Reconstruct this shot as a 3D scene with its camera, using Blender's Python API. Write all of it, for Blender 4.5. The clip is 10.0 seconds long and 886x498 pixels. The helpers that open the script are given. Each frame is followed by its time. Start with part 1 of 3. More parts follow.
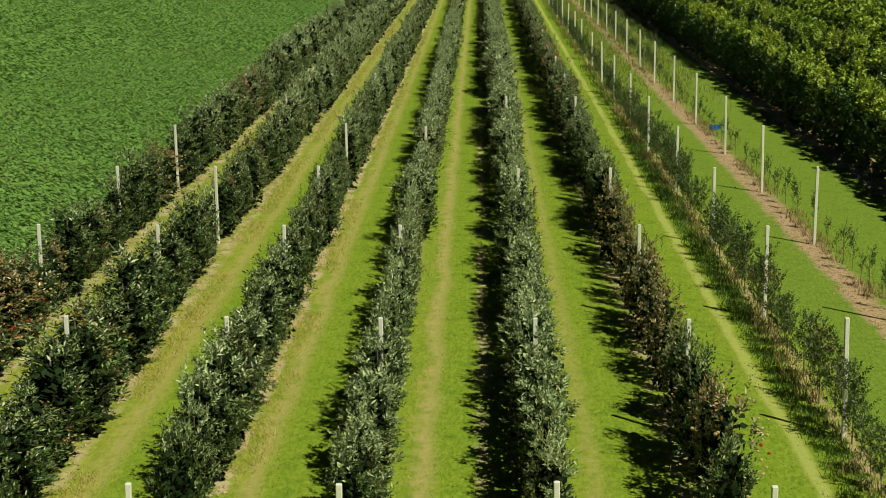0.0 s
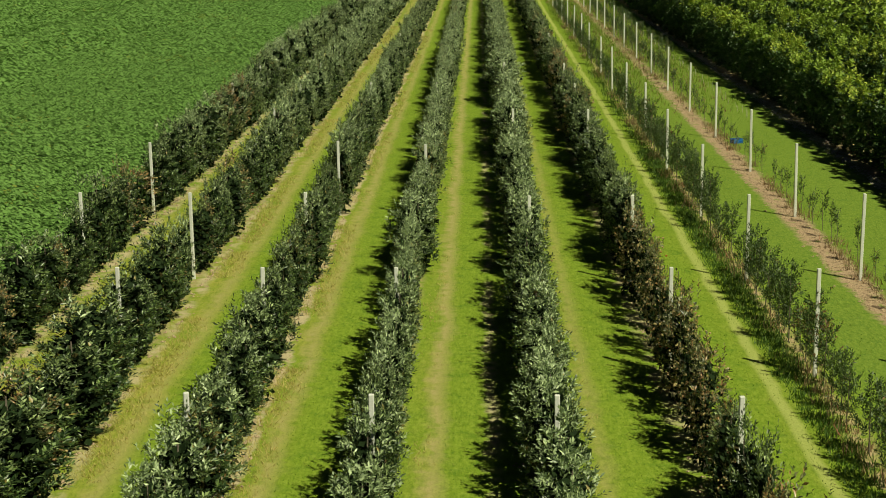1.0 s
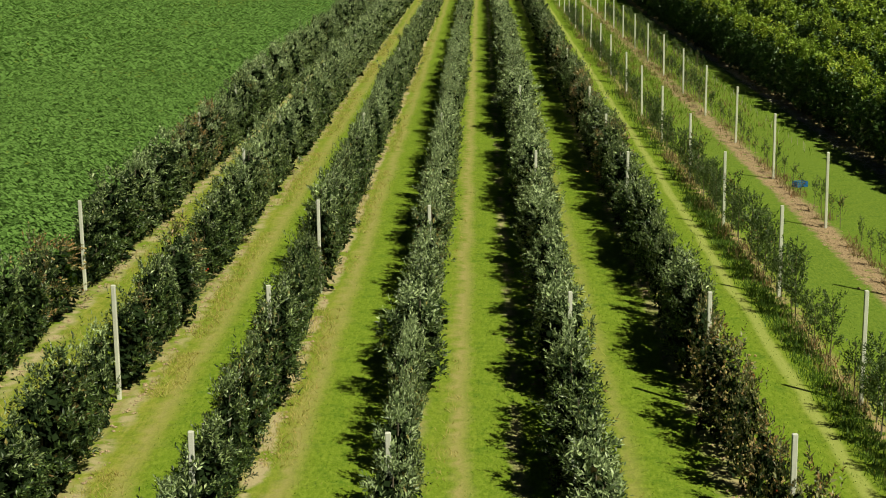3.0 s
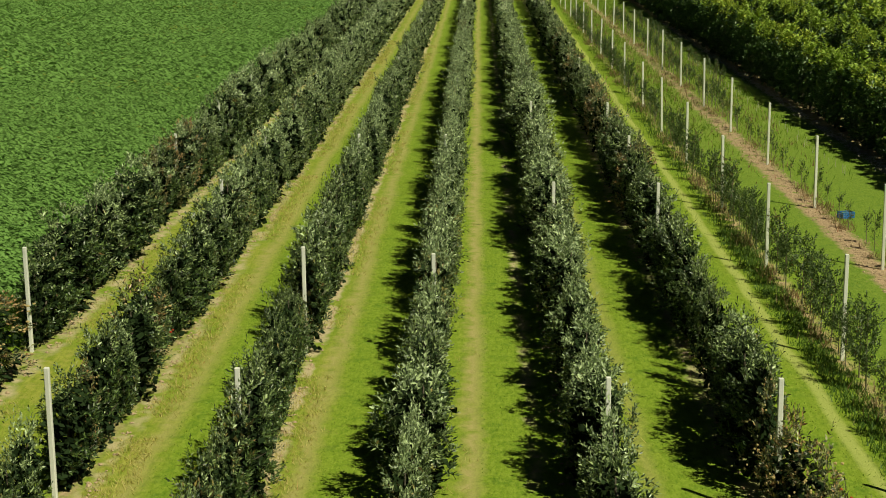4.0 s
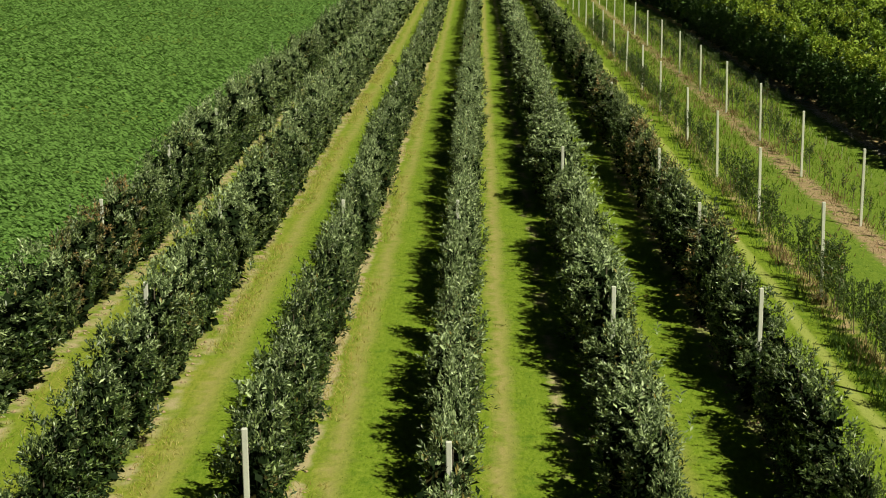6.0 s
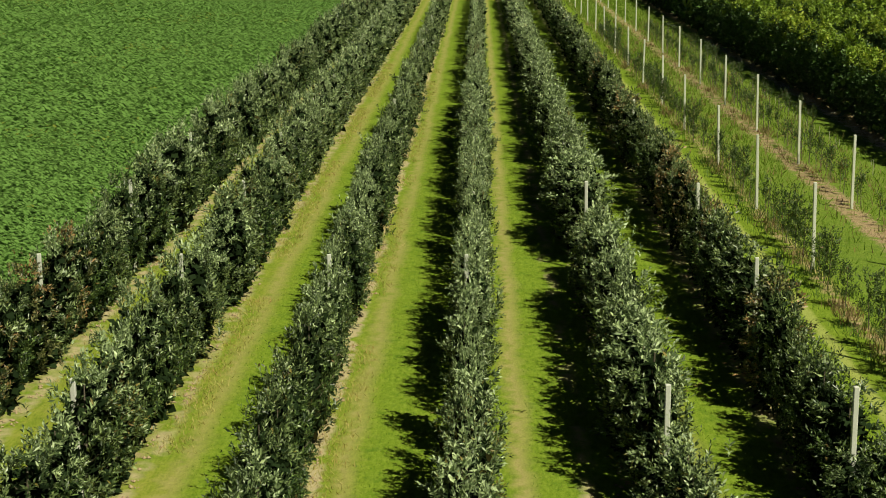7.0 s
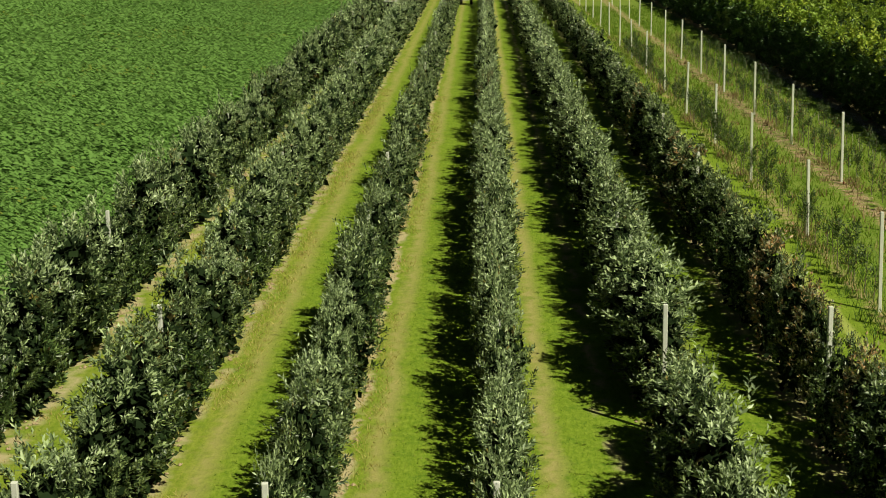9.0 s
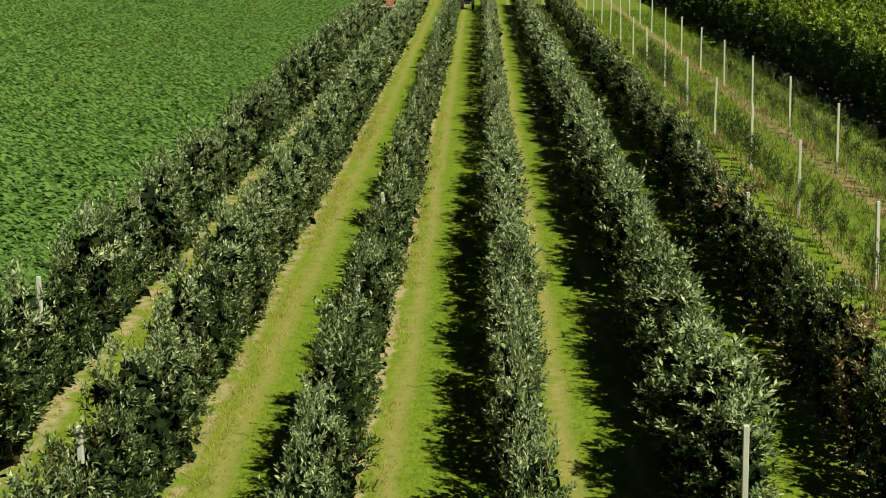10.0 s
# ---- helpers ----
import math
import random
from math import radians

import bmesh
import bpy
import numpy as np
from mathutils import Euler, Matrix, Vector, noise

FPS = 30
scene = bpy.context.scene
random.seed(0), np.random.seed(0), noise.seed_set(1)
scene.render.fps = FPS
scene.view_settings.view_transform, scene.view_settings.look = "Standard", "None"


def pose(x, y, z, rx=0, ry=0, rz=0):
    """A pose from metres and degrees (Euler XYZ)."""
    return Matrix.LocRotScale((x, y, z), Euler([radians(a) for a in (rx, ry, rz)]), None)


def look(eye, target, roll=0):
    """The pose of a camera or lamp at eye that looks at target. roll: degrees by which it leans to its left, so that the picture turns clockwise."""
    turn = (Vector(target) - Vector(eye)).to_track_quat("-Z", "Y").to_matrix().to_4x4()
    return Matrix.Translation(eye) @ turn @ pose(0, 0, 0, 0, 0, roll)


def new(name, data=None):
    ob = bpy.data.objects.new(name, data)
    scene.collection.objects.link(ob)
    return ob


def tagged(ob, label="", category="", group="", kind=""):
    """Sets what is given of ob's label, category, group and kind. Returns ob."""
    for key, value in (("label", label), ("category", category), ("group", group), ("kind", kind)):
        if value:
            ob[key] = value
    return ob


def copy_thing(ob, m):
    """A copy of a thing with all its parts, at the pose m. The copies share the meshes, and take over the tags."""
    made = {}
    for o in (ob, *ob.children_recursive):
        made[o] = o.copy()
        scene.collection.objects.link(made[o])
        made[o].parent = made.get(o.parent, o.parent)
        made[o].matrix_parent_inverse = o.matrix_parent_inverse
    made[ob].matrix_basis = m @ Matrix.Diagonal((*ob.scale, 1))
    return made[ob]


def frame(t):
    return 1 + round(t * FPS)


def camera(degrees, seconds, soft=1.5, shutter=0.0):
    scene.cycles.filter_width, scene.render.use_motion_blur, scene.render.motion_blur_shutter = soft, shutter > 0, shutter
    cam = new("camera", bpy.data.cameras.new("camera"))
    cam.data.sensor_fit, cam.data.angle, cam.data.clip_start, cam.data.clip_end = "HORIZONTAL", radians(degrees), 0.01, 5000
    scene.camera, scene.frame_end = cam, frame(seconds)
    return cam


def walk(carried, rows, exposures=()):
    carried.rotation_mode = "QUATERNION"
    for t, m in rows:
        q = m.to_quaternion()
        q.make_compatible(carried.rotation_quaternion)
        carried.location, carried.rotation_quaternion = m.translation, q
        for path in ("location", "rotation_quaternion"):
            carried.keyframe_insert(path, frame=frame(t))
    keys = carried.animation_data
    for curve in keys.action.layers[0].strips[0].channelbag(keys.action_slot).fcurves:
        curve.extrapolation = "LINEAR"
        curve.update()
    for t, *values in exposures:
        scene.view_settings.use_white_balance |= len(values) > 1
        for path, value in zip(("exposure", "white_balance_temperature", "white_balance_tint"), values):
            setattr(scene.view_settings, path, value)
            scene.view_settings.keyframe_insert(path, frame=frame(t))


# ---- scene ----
FOV = 31.0
cam = camera(FOV, 10.0, soft=1.0)
# seconds, eye x, y, z, heading to the right, tilt down, lean to the left
ROWS = [
    (0.0, 0.433, -22.638, 11.104, -1.310, 12.175, -0.146),
    (0.5, 0.338, -19.785, 11.044, -1.298, 12.200, -0.150),
    (1.0, 0.240, -16.871, 10.998, -1.300, 12.213, -0.135),
    (1.5, 0.134, -13.888, 10.961, -1.307, 12.218, -0.107),
    (2.0, 0.014, -10.829, 10.929, -1.313, 12.220, -0.071),
    (2.5, -0.121, -7.691, 10.897, -1.314, 12.222, -0.032),
    (3.0, -0.268, -4.472, 10.865, -1.308, 12.226, 0.006),
    (3.5, -0.427, -1.173, 10.829, -1.296, 12.231, 0.041),
    (4.0, -0.593, 2.202, 10.790, -1.279, 12.237, 0.068),
    (4.5, -0.763, 5.650, 10.746, -1.261, 12.244, 0.088),
    (5.0, -0.931, 9.166, 10.697, -1.245, 12.250, 0.096),
    (5.5, -1.094, 12.744, 10.645, -1.235, 12.254, 0.094),
    (6.0, -1.248, 16.376, 10.589, -1.234, 12.254, 0.080),
    (6.5, -1.391, 20.055, 10.530, -1.244, 12.248, 0.054),
    (7.0, -1.521, 23.774, 10.471, -1.265, 12.237, 0.017),
    (7.5, -1.641, 27.526, 10.411, -1.297, 12.219, -0.030),
    (8.0, -1.753, 31.305, 10.353, -1.336, 12.195, -0.085),
    (8.5, -1.864, 35.104, 10.296, -1.377, 12.167, -0.146),
    (9.0, -1.984, 38.919, 10.243, -1.408, 12.139, -0.210),
    (9.5, -2.128, 42.747, 10.192, -1.419, 12.114, -0.276),
    (10.0, -2.313, 46.585, 10.146, -1.390, 12.099, -0.338),
]


def flown(x, y, z, heading, tilt, lean):
    a, b = radians(heading), radians(tilt)
    ahead = Vector((math.sin(a) * math.cos(b), math.cos(a) * math.cos(b), -math.sin(b)))
    return look((x, y, z), Vector((x, y, z)) + ahead * 10, lean)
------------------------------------
WRITTEN PROBLEM. Copy each line of the listing that contains the string "left".

PROBLEM SOLUTION.
    """The pose of a camera or lamp at eye that looks at target. roll: degrees by which it leans to its left, so that the picture turns clockwise."""
# seconds, eye x, y, z, heading to the right, tilt down, lean to the left